* **Exercise goal**:
Begin with the line containing "Continue the Blender" and end with the line containing "barrack(ax, ay, base, turn, L, 15, wall, lab, dor, tiles=None"; set down that block verbatim and nothing else.

* **Given data**:
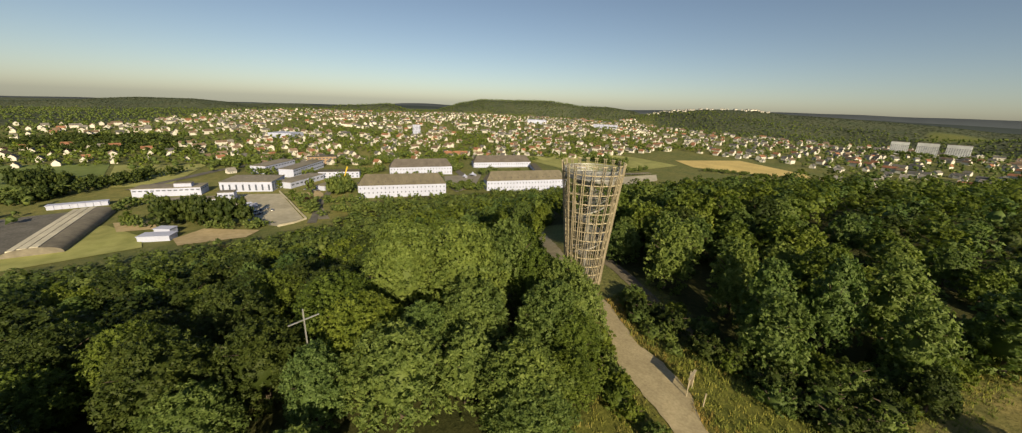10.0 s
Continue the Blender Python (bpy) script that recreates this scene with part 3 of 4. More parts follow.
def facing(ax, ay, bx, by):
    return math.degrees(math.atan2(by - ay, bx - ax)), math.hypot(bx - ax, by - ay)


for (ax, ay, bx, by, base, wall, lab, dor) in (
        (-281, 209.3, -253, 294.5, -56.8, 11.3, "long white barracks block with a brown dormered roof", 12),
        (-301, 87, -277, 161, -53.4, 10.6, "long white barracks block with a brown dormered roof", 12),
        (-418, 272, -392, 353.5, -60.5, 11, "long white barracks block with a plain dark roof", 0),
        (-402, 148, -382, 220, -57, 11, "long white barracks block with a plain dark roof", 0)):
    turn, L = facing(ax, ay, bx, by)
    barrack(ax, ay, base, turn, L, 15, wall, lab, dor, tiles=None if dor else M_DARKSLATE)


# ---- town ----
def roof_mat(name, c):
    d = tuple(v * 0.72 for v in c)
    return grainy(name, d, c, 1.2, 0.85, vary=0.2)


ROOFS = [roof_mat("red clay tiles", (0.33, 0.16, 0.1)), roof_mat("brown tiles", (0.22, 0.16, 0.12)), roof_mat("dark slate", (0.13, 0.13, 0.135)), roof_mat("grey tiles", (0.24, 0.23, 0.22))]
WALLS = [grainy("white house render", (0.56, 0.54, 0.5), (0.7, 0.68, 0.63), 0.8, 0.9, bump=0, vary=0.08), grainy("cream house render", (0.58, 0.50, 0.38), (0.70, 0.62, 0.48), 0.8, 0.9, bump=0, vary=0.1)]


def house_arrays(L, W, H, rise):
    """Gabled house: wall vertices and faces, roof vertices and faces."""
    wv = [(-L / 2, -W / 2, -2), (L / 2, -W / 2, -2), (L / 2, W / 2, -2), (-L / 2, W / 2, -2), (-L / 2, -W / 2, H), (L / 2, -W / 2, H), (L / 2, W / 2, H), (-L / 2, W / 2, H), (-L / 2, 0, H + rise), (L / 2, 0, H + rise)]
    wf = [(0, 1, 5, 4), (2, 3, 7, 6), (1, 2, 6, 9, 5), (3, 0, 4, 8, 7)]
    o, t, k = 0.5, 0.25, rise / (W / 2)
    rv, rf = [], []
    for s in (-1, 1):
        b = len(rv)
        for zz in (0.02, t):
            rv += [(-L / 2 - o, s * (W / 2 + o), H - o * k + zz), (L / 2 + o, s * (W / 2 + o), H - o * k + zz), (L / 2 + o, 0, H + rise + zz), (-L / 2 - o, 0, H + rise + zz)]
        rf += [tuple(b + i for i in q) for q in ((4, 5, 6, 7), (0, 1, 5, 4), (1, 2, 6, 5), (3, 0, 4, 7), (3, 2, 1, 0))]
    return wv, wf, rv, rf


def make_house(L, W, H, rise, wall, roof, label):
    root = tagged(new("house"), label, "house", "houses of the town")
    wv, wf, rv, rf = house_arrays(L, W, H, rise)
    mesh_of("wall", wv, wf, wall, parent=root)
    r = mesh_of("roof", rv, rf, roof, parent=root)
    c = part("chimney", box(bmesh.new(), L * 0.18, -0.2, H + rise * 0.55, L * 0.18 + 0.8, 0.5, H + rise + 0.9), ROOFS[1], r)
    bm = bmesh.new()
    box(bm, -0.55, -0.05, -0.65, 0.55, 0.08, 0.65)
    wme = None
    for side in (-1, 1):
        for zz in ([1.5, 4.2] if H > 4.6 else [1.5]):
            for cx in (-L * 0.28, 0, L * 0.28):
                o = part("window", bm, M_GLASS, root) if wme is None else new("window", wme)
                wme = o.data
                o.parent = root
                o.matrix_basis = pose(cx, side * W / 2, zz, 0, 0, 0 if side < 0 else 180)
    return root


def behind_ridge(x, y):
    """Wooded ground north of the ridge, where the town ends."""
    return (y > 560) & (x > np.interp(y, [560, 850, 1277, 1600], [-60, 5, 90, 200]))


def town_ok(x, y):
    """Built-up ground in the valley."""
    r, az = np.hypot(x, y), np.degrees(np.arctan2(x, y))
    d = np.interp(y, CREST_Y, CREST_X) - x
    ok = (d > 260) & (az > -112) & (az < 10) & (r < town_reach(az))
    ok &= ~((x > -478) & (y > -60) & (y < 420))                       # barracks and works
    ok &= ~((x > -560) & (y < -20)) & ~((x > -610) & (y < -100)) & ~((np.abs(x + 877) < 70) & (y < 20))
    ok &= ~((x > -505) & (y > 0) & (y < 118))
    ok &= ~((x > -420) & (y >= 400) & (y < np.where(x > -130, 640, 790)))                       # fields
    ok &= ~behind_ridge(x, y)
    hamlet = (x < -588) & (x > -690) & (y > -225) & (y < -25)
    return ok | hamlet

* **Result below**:
Continue the Blender Python (bpy) script that recreates this scene with part 3 of 4. More parts follow.
def facing(ax, ay, bx, by):
    return math.degrees(math.atan2(by - ay, bx - ax)), math.hypot(bx - ax, by - ay)


for (ax, ay, bx, by, base, wall, lab, dor) in (
        (-281, 209.3, -253, 294.5, -56.8, 11.3, "long white barracks block with a brown dormered roof", 12),
        (-301, 87, -277, 161, -53.4, 10.6, "long white barracks block with a brown dormered roof", 12),
        (-418, 272, -392, 353.5, -60.5, 11, "long white barracks block with a plain dark roof", 0),
        (-402, 148, -382, 220, -57, 11, "long white barracks block with a plain dark roof", 0)):
    turn, L = facing(ax, ay, bx, by)
    barrack(ax, ay, base, turn, L, 15, wall, lab, dor, tiles=None if dor else M_DARKSLATE)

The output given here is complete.